If you do the same thing for a sup32/6500 the data sheet and the power calculator match up.

7 Replies 7

ougryphon
Level 1
Level 1

The current draw listed on the power calculator is the current draw from the PSU at 12 VDC. The current draw on the data sheet is at 120 VAC (or 240 or 90). Using Power = current x voltage, a voltage 1/10th of 120 VAC would use approximately 10 times the current. Hope that helps.

I guess I'm not tracking....

In the calculator I selected a 4503 SupIV with 100-120AC input. At the bottom of the calculator output (configuration details) it shows 12.08A output for the sup IV module. I don't see anything about 12 VDC.

Yeah, they don't actually list PSU output voltage - you have to calculate it from the output power and the output current. I've already closed that window, but the calculator shows used power and used current. PSU output Voltage is power divided by current and equals exactly 12 volts.

If the SupIV card really drew 12.08 A at 120 VAC, it would be drawing 1.5 kW of power.

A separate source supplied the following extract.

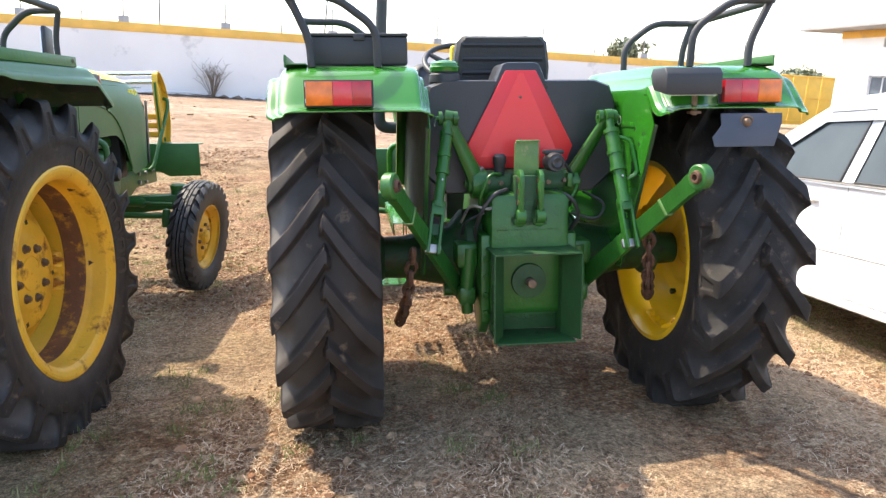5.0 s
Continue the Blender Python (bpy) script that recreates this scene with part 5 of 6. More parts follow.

Thamks for your feed back. I'm not much of an electrical engineer on this power stuff. So do you feel that the power calculator is accurate at 12.08 or the data sheet a 1.62 amps.

The 6500 supervisors are at 6.x amps for the sup 720 and 3.x for the sup32. Seems like a big spread between the 4500 sups and the 6500 supervisors.

I would say both figures are accurate. If you are calculating current drawn from a power supply, you would use the 12.08 Amp number. Since the power calculator is used for sizing power supplies, this is the figure it gives you.

If you are calculating current drawn "from the wall" you would use the 1.61 Amp number from the data sheet. It appears that this number takes into account the inefficiency of the power supply. Since you are trying to spec the mains circuit, you would use the 1.61 Amp number.

One of the pages also listed heat dissipation which would be good for your HVAC calculations. But in the future if you don't have that number, all you have to do if multiply voltage times the current to get the power the device is using. For example, 1.61 A times 120 VAC = 193 Watts. Most of a device's power is dissipated as heat, therefore you will have a fairly accurate measure of heat dissipation.

I hope this clears things up a bit.

-Patrick

I does help and I appreciate you're feed back.....

No problem. I'm actually a EE who has been thrown into the role of network engineer, so this power stuff is right up my ally. I hope I solved your problem, but if you have any other questions, don't hesitate to ask.